Конечно, встречаются и антиподы, но, в основной своей массе, они заслуживали её уважения и расположения. Общаясь с ними, она всегда убеждалась, что права в своих ощущениях. От них исходит сила земли, тот дух земной, которым они щедро делятся. Они свято хранят наследие предков, знают много старинных сказаний, которых городские считают проявлением "деревенщины", а значит, недалёкости, необразованности, и вообще, некоей суеверности. А Лия находила в них мудрость веков, скрытую под сложными сплетениями сюжетов".

Обращаясь к прошлым жизням героев, автор пытается воспроизводить процесс становления человеческой личности, в частности, процесс приобретения тех навыков, знаний и привычек, которые, оставаясь в подсознании, следуют за человеком из жизни в жизнь, удивляя при этом самого обладателя этих знаний, предстающих перед ним и его окружением в виде неких прирожденных способностей, в виде таланта, величия и божественного дара Творца.

Постепенно у героев романа, а значит, и в сознании читателя, формируется понимание того, что генная память хранит решительно всё, что происходило с нами не только за долгий период взросления, но и в прошлых циклах нашего восхожлсния к Высшему Совершенству.

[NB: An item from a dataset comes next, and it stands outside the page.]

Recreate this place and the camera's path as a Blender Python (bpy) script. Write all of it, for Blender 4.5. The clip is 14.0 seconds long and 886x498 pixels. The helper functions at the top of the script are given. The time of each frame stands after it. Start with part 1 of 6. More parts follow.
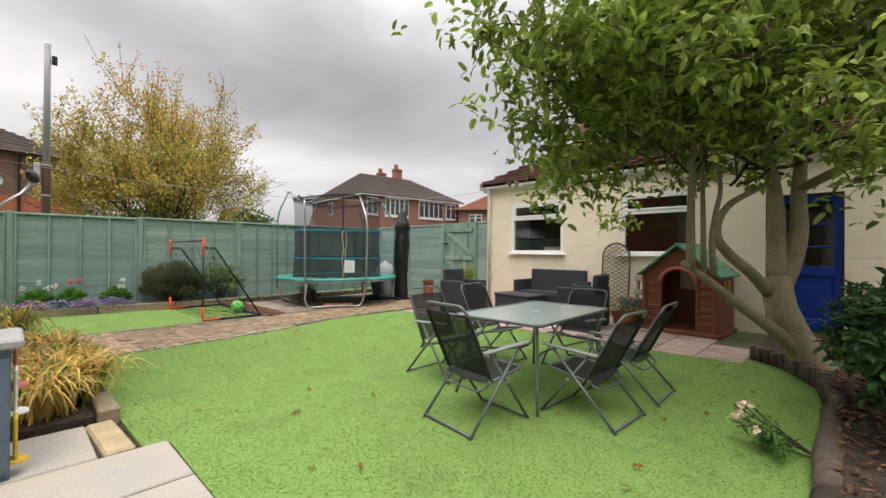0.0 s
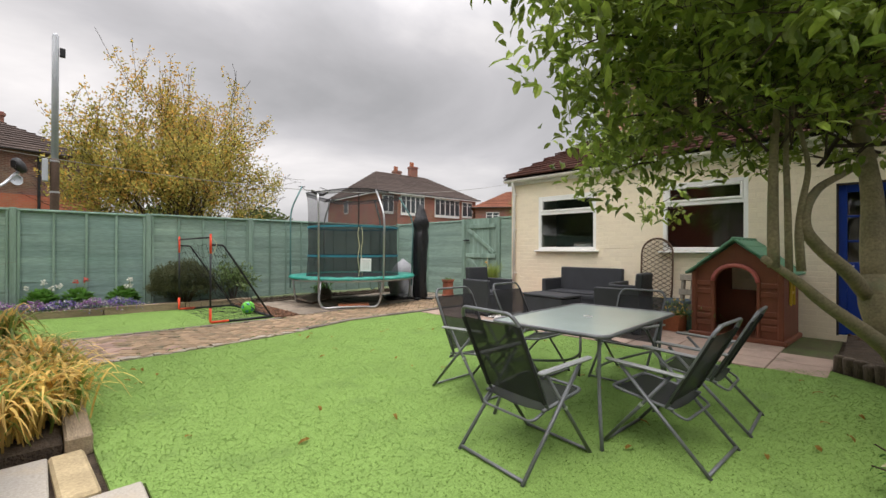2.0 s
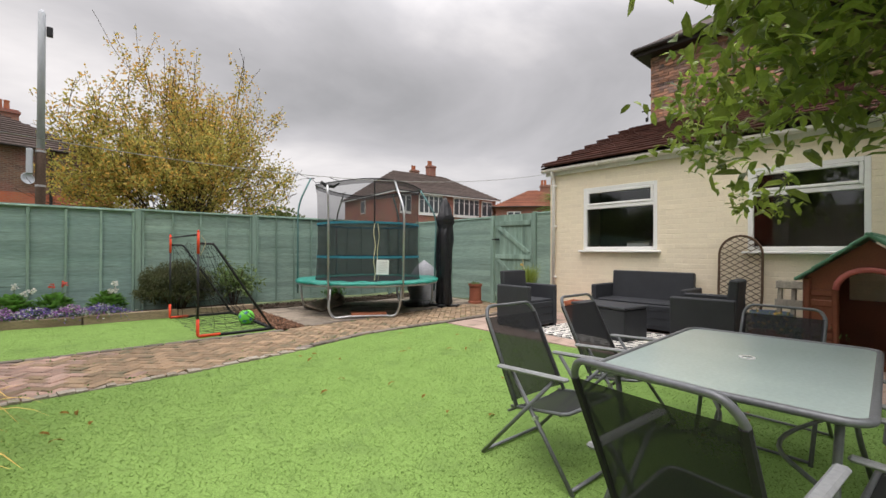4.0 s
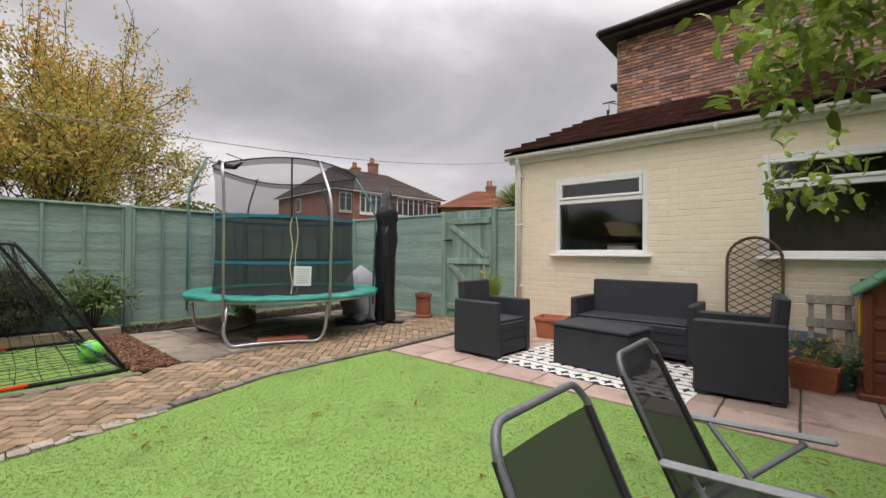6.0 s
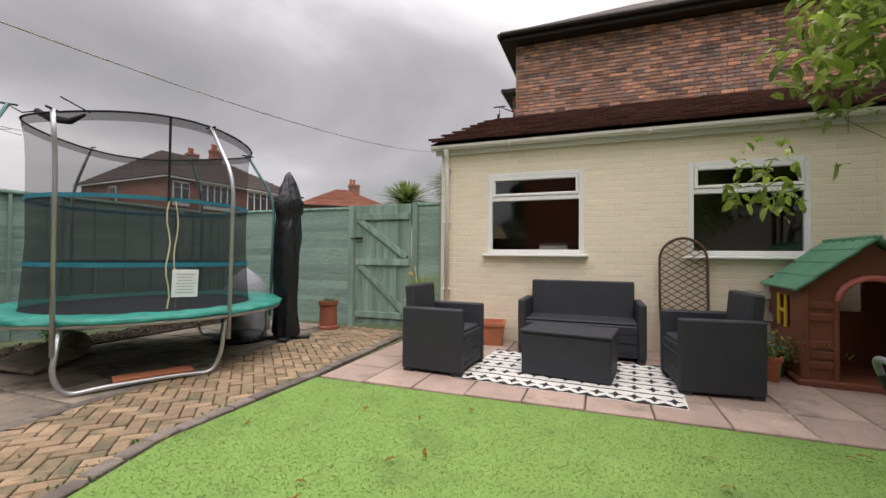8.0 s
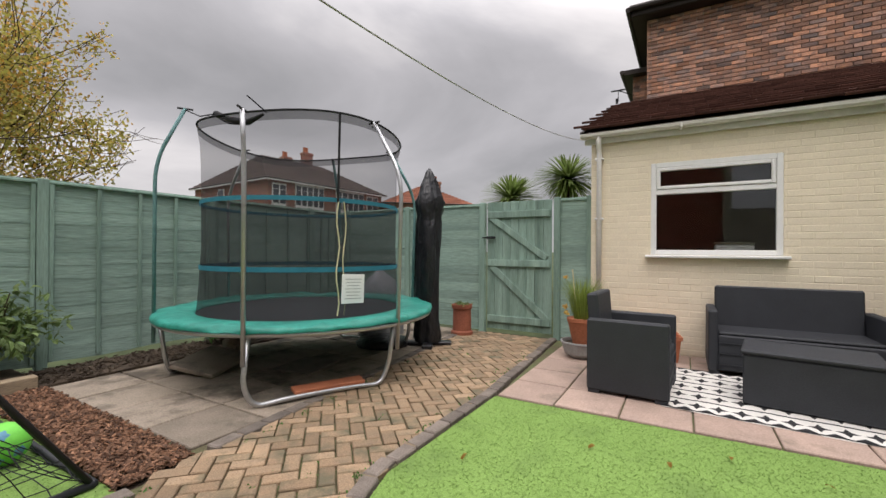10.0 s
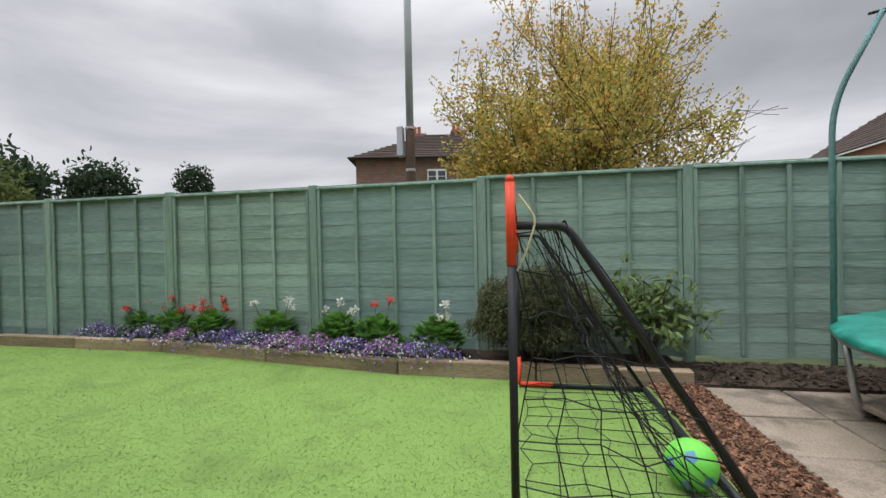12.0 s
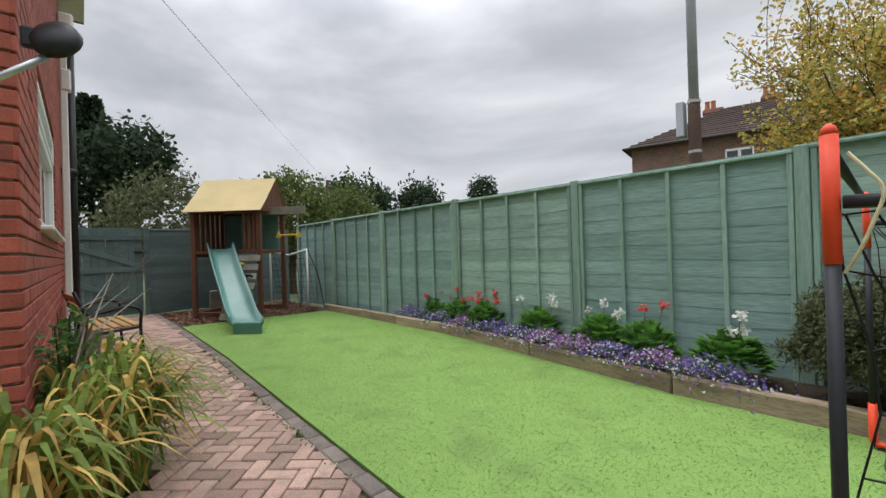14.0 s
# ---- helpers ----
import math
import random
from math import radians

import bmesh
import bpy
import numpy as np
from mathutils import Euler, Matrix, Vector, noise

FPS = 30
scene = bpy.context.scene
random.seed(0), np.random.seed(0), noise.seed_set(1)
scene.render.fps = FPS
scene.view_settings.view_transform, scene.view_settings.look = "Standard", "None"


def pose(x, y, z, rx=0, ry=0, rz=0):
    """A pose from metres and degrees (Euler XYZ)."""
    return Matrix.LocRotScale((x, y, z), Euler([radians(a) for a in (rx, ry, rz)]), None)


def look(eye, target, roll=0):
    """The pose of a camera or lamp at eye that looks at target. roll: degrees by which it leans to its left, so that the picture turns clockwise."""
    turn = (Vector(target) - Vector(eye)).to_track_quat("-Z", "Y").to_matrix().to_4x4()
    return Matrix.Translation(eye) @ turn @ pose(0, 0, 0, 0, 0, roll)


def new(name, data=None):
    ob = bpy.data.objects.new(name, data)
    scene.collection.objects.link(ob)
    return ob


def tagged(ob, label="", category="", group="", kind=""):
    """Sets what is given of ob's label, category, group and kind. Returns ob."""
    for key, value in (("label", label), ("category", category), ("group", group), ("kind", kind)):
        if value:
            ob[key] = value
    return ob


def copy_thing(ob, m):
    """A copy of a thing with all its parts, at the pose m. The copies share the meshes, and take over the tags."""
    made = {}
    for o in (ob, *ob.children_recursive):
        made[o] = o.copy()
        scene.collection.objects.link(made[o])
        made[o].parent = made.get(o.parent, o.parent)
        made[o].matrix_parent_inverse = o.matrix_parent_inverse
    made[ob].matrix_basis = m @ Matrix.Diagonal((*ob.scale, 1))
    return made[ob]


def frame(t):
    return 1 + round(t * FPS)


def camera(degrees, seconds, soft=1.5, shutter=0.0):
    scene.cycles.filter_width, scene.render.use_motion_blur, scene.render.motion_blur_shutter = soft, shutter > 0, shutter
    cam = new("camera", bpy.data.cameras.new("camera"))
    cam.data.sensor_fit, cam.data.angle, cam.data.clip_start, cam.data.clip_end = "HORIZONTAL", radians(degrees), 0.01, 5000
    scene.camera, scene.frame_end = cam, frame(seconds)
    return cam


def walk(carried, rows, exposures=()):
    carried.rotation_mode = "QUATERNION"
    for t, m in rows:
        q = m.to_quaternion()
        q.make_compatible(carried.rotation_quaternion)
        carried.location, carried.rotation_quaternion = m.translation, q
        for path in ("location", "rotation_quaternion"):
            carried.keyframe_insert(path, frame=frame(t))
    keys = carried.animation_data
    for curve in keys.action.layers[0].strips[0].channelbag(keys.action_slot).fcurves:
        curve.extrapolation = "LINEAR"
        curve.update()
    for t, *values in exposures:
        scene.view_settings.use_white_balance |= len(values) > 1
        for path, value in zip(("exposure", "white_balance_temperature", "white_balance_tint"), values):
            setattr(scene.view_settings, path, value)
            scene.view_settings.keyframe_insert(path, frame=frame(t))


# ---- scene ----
cam = camera(93.2, 14.0)
METRES, EYE, TILT, LEAN, TURN = 6.96, 1.2, 0.0, 0.0, -41.9
PATH = [
    (0, (-0.802, 0.089, 1.257), (0.637, 1.479, 1.268), 0.4),
    (0.5, (-0.738, 0.159, 1.249), (0.694, 1.556, 1.258), 0.3),
    (1, (-0.662, 0.28, 1.239), (0.763, 1.684, 1.249), 0.3),
    (1.5, (-0.584, 0.425, 1.241), (0.826, 1.844, 1.247), 0.3),
    (2, (-0.465, 0.622, 1.219), (0.923, 2.062, 1.224), 0.2),
    (2.5, (-0.364, 0.831, 1.223), (0.995, 2.298, 1.223), 0.1),
    (3, (-0.188, 1.097, 1.213), (1.141, 2.592, 1.211), 0.1),
    (3.2, (-0.127, 1.181, 1.219), (1.194, 2.683, 1.22), 0.2),
    (5.3, (1.032, 2.565, 1.163), (2.432, 3.993, 1.189), 0.4),
    (5.5, (1.142, 2.648, 1.196), (2.567, 4.051, 1.213), 0.4),
    (6, (1.381, 2.909, 1.232), (2.899, 4.21, 1.251), 0.4),
    (6.5, (1.461, 3.269, 1.252), (3.106, 4.406, 1.274), 0.2),
    (7, (1.523, 3.669, 1.159), (3.295, 4.594, 1.214), 0.4),
    (7.2, (1.558, 3.837, 1.147), (3.372, 4.676, 1.208), 0.5),
    (9.3, (1.424, 4.942, 1.288), (3.314, 5.596, 1.312), 0.5),
    (9.5, (1.433, 5.097, 1.266), (3.296, 5.825, 1.288), 0.5),
    (10, (1.539, 5.456, 1.258), (3.271, 6.455, 1.268), 0.4),
    (10.5, (1.677, 5.757, 1.244), (3.154, 7.105, 1.242), 0.3),
    (10.6, (1.707, 5.824, 1.244), (3.12, 7.24, 1.223), 0.7),
    (11, (1.768, 6.114, 1.24), (2.838, 7.804, 1.23), -0.1),
    (11.5, (1.669, 6.468, 1.211), (2.121, 8.416, 1.195), -0.1),
    (12, (1.573, 6.635, 1.229), (1.209, 8.602, 1.207), -1.2),
    (12.5, (1.543, 6.733, 1.231), (0.494, 8.436, 1.214), -1.7),
    (13, (1.521, 6.746, 1.221), (0.171, 8.221, 1.219), -1.8),
    (13.5, (1.568, 6.793, 1.227), (0.129, 8.183, 1.23), -1.8),
    (14, (1.631, 6.836, 1.208), (0.171, 8.203, 1.214), -1.7),
]
walk(cam, [(t, look(eye, target, roll)) for t, eye, target, roll in PATH],
     exposures=((0.0, 0.15, 6800, 15), (3.0, 0.1, 6800, 15), (6.5, -0.04, 6750, 17), (9.5, -0.1, 6800, 17), (11.0, -0.06, 6600, 15), (14.0, -0.02, 6350, 12)))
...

Проникая в глубины эзотерических знаний, Лия, Орнэла, проповедник Захи и другие герои романа "Обсидиановая бабочка" помогают — уже не столько себе, сколько нам с вами — переосмысливать отношение к жизни, пересматривать, теперь уже на духовность выверяя, давно устоявшиеся бытовые, общественные, мировоззренческие и прочие позиции; вновь и вновь открывать для себя непостижимую божественность мироздания и холодное, непознанное величие Космоса.

Знания, доселе хранимые в недоступных тайниках древних святилищ, только потому и открывались героям романа, что, волею автора, им уготована была особая миссия — предстать перед своей эпохой в ликах "великих посвященных", способных постигать вечные истины познания. В реальном, физическом, мире Лия всего лишь пугешествовала по современному Египту, на самом же деле, некое генное сознание заставляло ее путешествовать во времени и пространстве, по всей цепи своих былых "пришествий" на эту землю.

"...На тропе духов, на этой "вене дракона", — читаем в романе Лианы Мусатовой, — она поняла, что открыла следующую страницу своей жизни. Пришло понимание того, что препятствия, даже те, которые кажутся неудачами, — это знак к переориентации. И для того, чтобы "прочесть" эти знаки или послания, надо обладать воображением и, время от времени, напрягать его, прислушиваться к нему. Надо научиться переплавлять свои ощущения и символы — в образную систему.. Лия уже привыкла к тому, что информация, поступающая ей, дозирована. Она не ведала принципов этой дозировки, но знала, что позже придет все остальное, и то, что на сегодня является загадкой, неминуемо будет разгадано. Так уже было не один раз.

Иногда разгадка приходила вся сразу и быстро, иногда же на это уходило несколько лет, и информация подавалась по частям. Не всегда это было во сне, порой она находила ее в книгах, газетах, телепередачах, иногда же — просто в общении с людьми, причем совсем незнакомыми..."

Так уж задуман сюжет этого произведения, что, пребывая в центре современного мегаполиса, любой из героев способен почти мгновенно "телепортироваться", скажем, в африканскую пустыню, а, находясь у подножия пирамиды, неожиданно "вспомнить" себя в облике воина Александра Македонского или вождя затерянного посреди амазонских джунглей первобытного племени.

Но, при всей наукообразной усложненности многих фрагментов романа "Танец обсидиановой бабочки", без которой подобные произведения никогда не обходятся и которые явно рассчитаны на читателя более или менее подготовленного, Лиана Мусатова все же не преступает грань, за которой художественное произведение неминуемо превращается в популяризаторскую брошюрку общества "Знания".